Taking Procurement Out of a Council's Hands
Also worth a look is a May 2012 report from the Bureau of Governmental Research entitled "Private Services in the Public Interest: Reforming Jefferson Parish's Unusual Approach to Service Contracting." Jefferson Parish's approach, which is unfortunately not all that unusual, consists of allowing council members to hand out many professional service contracts, without a bid. Contracts relating to a district are under the control of that district's council member.

Why would council members want to have this power, besides the fact that everyone likes power and control? The report makes the advantage to council members clear:
    A system that gives elected officials or their appointees broad discretion suffers from a fundamental conflict of interest: Officials with extraordinary power to select service providers are elected in campaigns financed in varying (but almost always significant) degrees by the very people who later seek, and often receive, such contracts.

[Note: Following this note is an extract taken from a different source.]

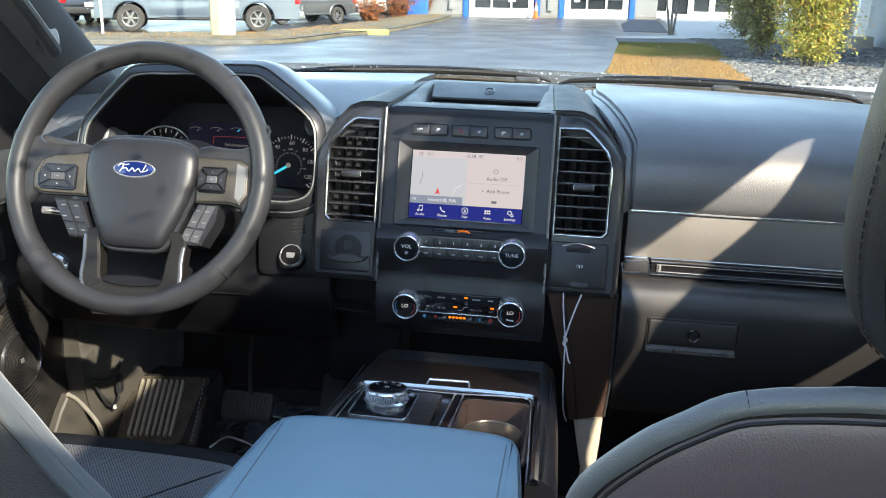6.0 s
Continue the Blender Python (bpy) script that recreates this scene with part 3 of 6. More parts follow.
part("dial_plate", puff(rounded(0.366, 0.17, 0.03), [(0, -0.02), (0, 0.0)], at(mc, 0, -0.02, 0)), CLUBLACK, clu)
for x, y, lab in ((-0.121, -0.036, "tach"), (0.1105, -0.0385, "speed")):
    md = at(mc, x, y, 0.003)
    dial = part("dial", lathe([(0.0, -0.002), (0.0575, -0.002), (0.0575, 0.002), (0.0565, 0.0025), (0.056, 0.0005), (0.0, 0.0005)], md, 48), CLUBLACK, clu, "round dark dial with white marks")
    if lab == "tach":
        part("rim", lathe([(0.0535, 0.001), (0.0550, 0.004), (0.0568, 0.001), (0.0550, 0.0)], md, 64), LABEL, dial, "bright ring")
    R = 0.0475 if lab == "tach" else 0.0500
    for k in range(0, 41, 2 if lab == "tach" else 1):
        a = radians(222 - 264 * k / 40)
        big = k % 4 == 0
        red = lab == "tach" and k > 29
        part("mark", boxed(at(md, R * math.cos(a), R * math.sin(a), 0.0012, math.degrees(a)), (0.008 if big else 0.004, (0.0022 if big else 0.0011) * (2.2 if red else 1), 0.0006)),
             CLU_RED if red else CLU_MARK, dial)
    if lab == "speed":
        for v, dg in ((20, 172), (40, 127), (60, 87), (80, 47), (100, 12), (120, -27)):
            a = radians(dg)
            words(str(v), 0.0098, at(md, 0.0395 * math.cos(a), 0.0395 * math.sin(a), 0.001), CLU_MARK, dial, "number")
        words("MPH", 0.0045, at(md, 0.0, 0.0285, 0.001), CLU_MARK, dial)
        for k in range(21):
            a = radians(215 - 250 * k / 20)
            part("mark", boxed(at(md, 0.0225 * math.cos(a), 0.0225 * math.sin(a), 0.0012, math.degrees(a)), (0.003, 0.0012, 0.0006)), CLU_DIM, dial)
        for v, dg in ((40, 150), (80, 112), (120, 68), (160, 28), (200, -8)):
            words(str(v), 0.0042, at(md, 0.0285 * math.cos(radians(dg)), 0.0285 * math.sin(radians(dg)), 0.001), CLU_DIM, dial, "number")
        a = radians(213)
        nd = [(0.0, 0.0022), (0.050, 0.0013), (0.050, -0.0013), (0.0, -0.0022)]
        part("needle", puff([Vector((x_ * math.cos(a) - y_ * math.sin(a), x_ * math.sin(a) + y_ * math.cos(a), 0)) for x_, y_ in nd][::-1], [(0, 0.003), (0, 0.0045)], md), CLU_NEEDLE, dial, "blue needle")
        part("needle_hub", lathe([(0.0, 0.003), (0.0045, 0.003), (0.004, 0.0065), (0.0, 0.007)], md, 20), CLU_MARK, dial)
    else:
        for v, k in ((0, 0), (1, 3), (2, 6), (3, 9), (4, 12), (5, 15), (6, 18)):
            a = radians(222 - 264 * k / 20)
            words(str(v), 0.0088, at(md, 0.037 * math.cos(a), 0.037 * math.sin(a), 0.001), CLU_MARK, dial, "number")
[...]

    While elected officials always insist that there is no nexus between campaign contributions and contracts, many of the firms that compete for professional service contracts are generous contributors to council members’ campaigns. According to BGR’s review of campaign finance reports filed with the Louisiana Board of Ethics, the current council members received roughly $580,000 in campaign contributions in 2011 from parish service contractors and their principals. This amount accounted for 43% of the contributions the councilmembers received last year.
There are evaluation committees, but council members do not need to follow their recommendations. The result is often very expensive to taxpayers. For example, a council member selected an evaluation committee's fourth choice for a big performing arts center project, and the the project ended up "years behind schedule and $18 million (68%) over budget."

The report goes on to recommend some good reforms.

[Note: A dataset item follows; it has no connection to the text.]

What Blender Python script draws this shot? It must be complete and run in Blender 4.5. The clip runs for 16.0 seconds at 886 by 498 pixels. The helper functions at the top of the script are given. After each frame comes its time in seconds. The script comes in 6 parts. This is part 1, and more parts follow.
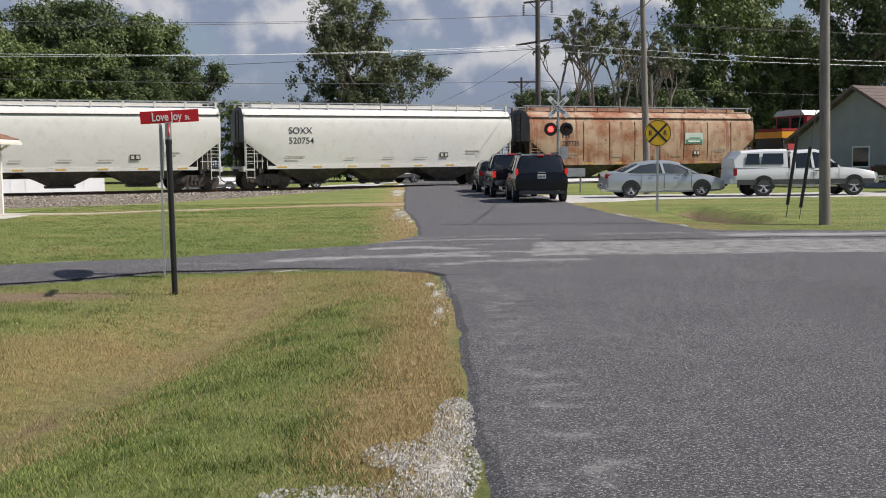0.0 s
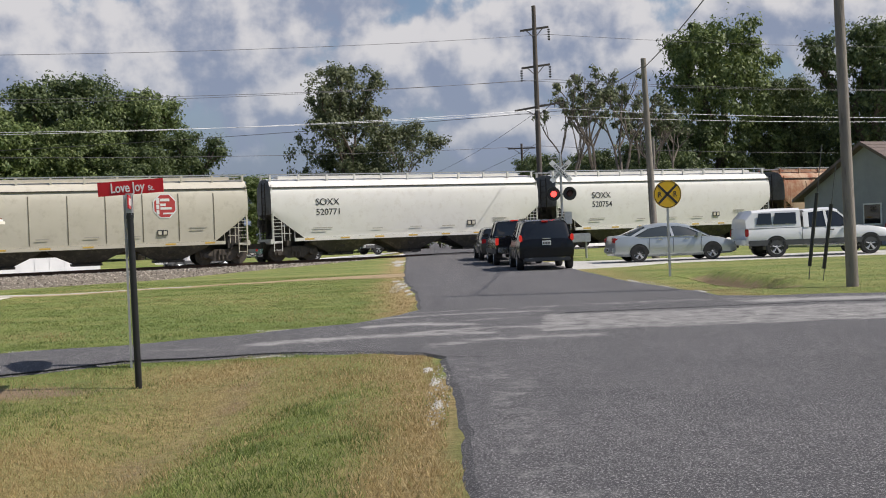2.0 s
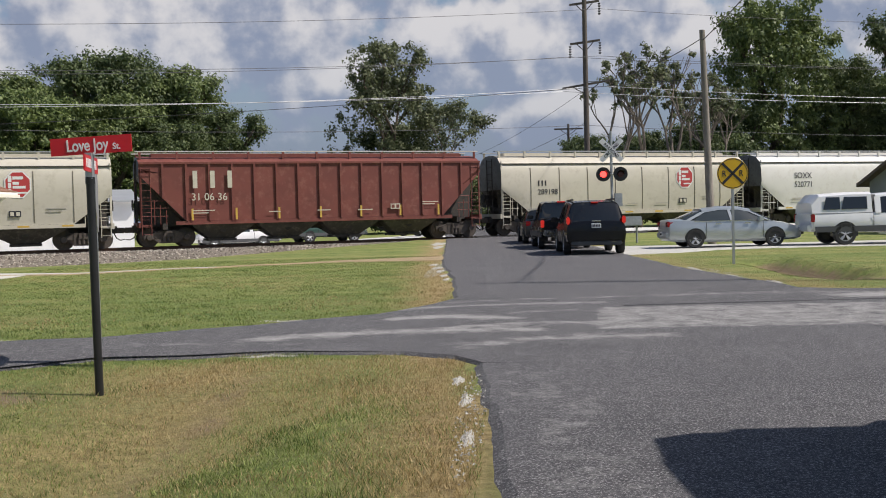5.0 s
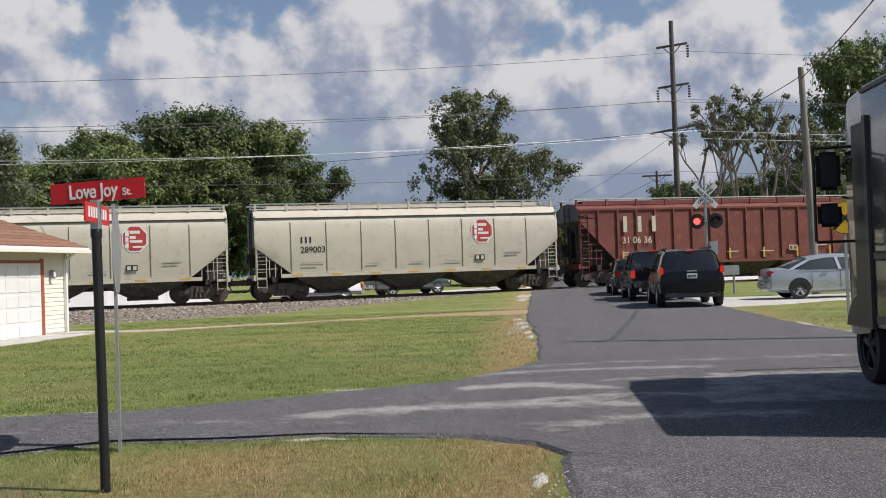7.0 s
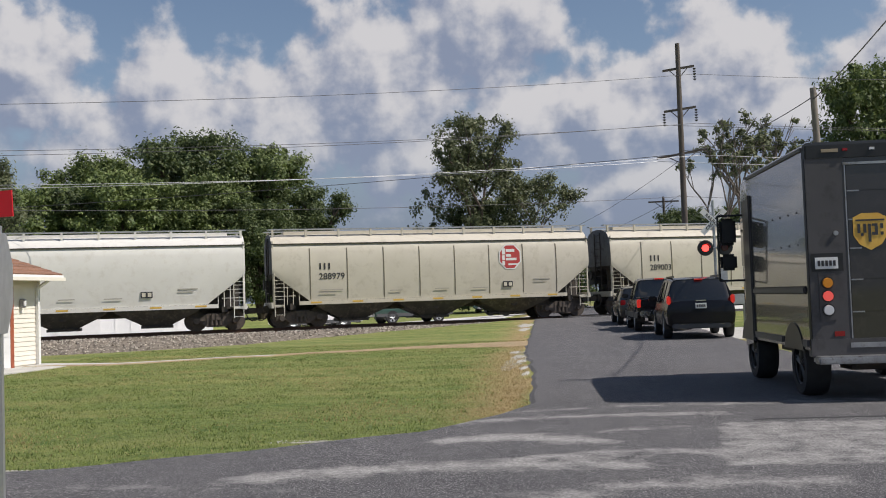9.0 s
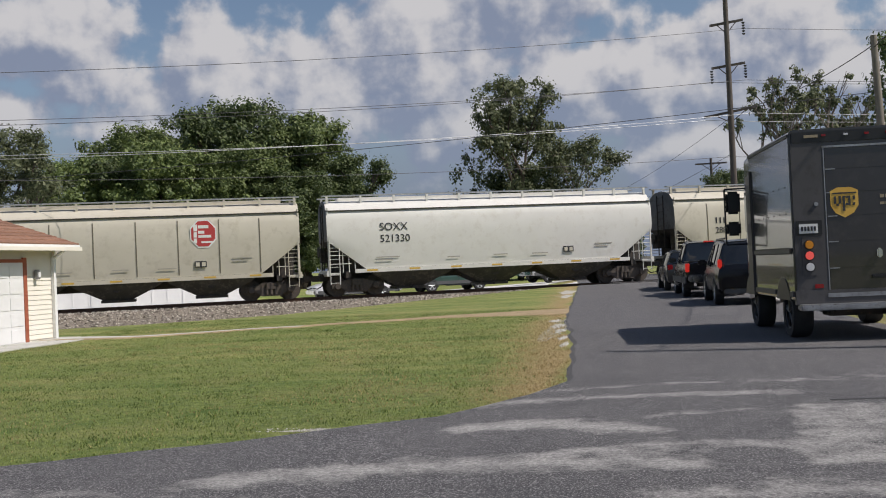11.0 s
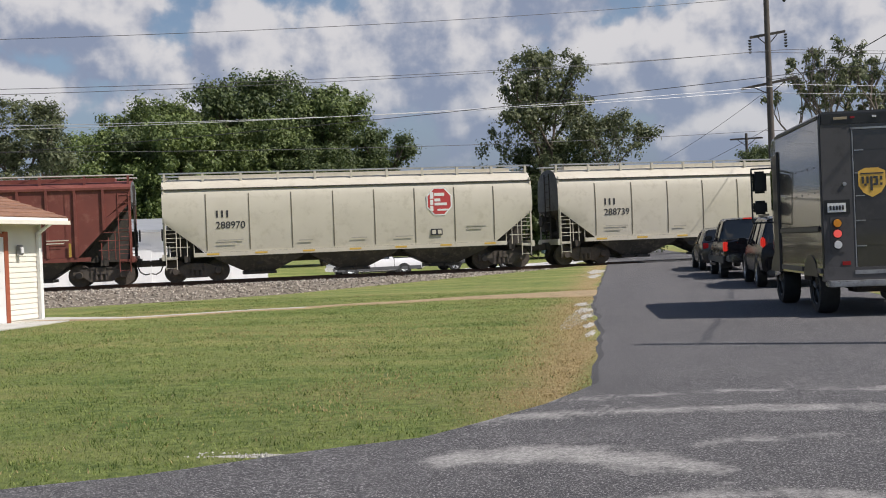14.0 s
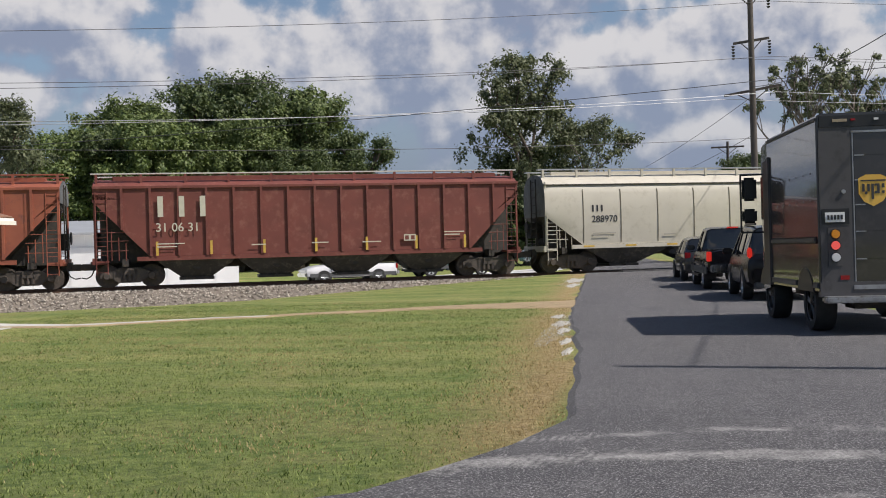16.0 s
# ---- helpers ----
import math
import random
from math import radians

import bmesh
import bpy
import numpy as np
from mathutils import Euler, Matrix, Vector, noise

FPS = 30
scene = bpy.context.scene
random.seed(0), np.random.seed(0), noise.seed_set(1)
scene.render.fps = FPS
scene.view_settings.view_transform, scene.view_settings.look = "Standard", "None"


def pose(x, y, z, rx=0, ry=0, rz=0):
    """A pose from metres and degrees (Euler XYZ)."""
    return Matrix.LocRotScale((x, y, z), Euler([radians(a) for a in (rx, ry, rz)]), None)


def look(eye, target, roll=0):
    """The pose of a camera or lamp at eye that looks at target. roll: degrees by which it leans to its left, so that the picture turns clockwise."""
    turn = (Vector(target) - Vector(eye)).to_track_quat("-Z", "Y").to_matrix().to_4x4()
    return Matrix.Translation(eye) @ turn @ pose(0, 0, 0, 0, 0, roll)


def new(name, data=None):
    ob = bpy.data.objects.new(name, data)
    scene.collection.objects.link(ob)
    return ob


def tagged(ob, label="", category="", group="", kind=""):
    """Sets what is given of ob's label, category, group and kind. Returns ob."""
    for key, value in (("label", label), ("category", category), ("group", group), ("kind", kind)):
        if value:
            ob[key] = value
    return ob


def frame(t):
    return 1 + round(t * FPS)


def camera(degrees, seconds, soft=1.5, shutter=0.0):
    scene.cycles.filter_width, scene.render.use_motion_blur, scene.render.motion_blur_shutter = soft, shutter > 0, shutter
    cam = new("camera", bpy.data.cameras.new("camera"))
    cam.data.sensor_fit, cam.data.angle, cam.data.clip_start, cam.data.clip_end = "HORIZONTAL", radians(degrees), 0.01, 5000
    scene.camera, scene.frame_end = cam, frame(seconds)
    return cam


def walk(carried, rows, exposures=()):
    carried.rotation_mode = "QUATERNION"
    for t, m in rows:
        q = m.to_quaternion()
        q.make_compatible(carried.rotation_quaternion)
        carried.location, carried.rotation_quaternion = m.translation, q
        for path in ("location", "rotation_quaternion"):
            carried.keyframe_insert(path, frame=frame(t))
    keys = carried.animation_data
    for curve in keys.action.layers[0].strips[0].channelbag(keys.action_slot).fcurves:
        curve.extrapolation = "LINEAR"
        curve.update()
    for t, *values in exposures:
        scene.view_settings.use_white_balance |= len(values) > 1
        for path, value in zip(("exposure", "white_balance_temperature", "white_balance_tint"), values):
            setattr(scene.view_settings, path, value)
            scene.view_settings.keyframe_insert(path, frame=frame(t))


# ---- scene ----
cam = camera(46.0, 16.0, soft=1.0)
PATH = [
    (0, (-2.274, 0.076, 1.434), (-2.309, 2.069, 1.272), -0.7),
    (0.5, (-2.285, 0.433, 1.431), (-2.324, 2.425, 1.265), -1.4),
    (1, (-2.279, 0.849, 1.416), (-2.29, 2.847, 1.319), -1.1),
    (1.5, (-2.25, 1.173, 1.418), (-2.313, 3.17, 1.334), -2.3),
    (2, (-2.238, 1.575, 1.431), (-2.277, 3.575, 1.4), -2.2),
    (2.5, (-2.269, 2.036, 1.404), (-2.362, 4.032, 1.33), -2.2),
    (3, (-2.227, 2.443, 1.4), (-2.283, 4.441, 1.334), -2.1),
    (5.5, (-2.236, 4.377, 1.35), (-2.395, 6.369, 1.291), -1.2),
    (6, (-2.249, 4.826, 1.384), (-2.459, 6.815, 1.349), -1.0),
    (6.5, (-2.216, 5.149, 1.42), (-2.491, 7.13, 1.391), -1.3),
    (7, (-2.263, 5.651, 1.391), (-2.547, 7.63, 1.431), -2.0),
    (7.5, (-2.18, 5.89, 1.431), (-2.471, 7.867, 1.52), -2.0),
    (8, (-2.186, 6.162, 1.443), (-2.504, 8.133, 1.554), -2.3),
    (8.5, (-2.165, 6.685, 1.459), (-2.46, 8.661, 1.559), -1.9),
    (10.8, (-2.144, 8.928, 1.377), (-2.456, 10.903, 1.423), -2.5),
    (11, (-2.158, 8.992, 1.381), (-2.539, 10.955, 1.415), -2.6),
    (11.5, (-2.139, 9.341, 1.397), (-2.526, 11.303, 1.429), -2.3),
    (12, (-2.118, 9.739, 1.387), (-2.495, 11.703, 1.382), -2.2),
    (12.5, (-2.186, 10.133, 1.371), (-2.573, 12.094, 1.301), -2.2),
    (13, (-2.226, 10.524, 1.361), (-2.654, 12.476, 1.28), -2.2),
    (13.5, (-2.268, 10.917, 1.369), (-2.692, 12.871, 1.366), -2.1),
    (14, (-2.29, 11.201, 1.364), (-2.727, 13.153, 1.357), -2.3),
    (14.5, (-2.292, 11.542, 1.374), (-2.683, 13.503, 1.383), -2.6),
    (15, (-2.291, 11.888, 1.384), (-2.692, 13.848, 1.372), -2.5),
    (15.5, (-2.345, 12.311, 1.377), (-2.715, 14.276, 1.369), -1.2),
    (16, (-2.383, 12.561, 1.389), (-2.781, 14.521, 1.391), -1.6),
]
walk(cam, [(t, look(eye, target, roll)) for t, eye, target, roll in PATH], exposures=[(0, 0.0, 6500, 13), (7, 0.0, 6500, 13), (8.5, -0.05, 6500, 13), (11, -0.2, 6500, 13), (12, -0.2, 6500, 13), (13.5, 0.0, 6500, 13), (16, 0.0, 6500, 13)])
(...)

A Community Listening Initiative
Finally, the Times-Picayune ran an article this week announcing a program by the city's Ethics Review Board called a "community listening initiative," a series of "listening sessions" throughout the city to hear residents' views and perceptions of ethics in city government. The board wants to meet with neighborhood associations and community organizations to explain its role in administering the city's ethics code and "promoting the public's confidence" in city government.

Unfortunately, the board appears to be taking a passive approach, asking organizations to contact it. And the article sends interested people to the board's website, which had no mention of the program five days after the article appeared. The website needs a great deal of work (for recommendations on improving ethics commission websites, see the section of my book on the topic).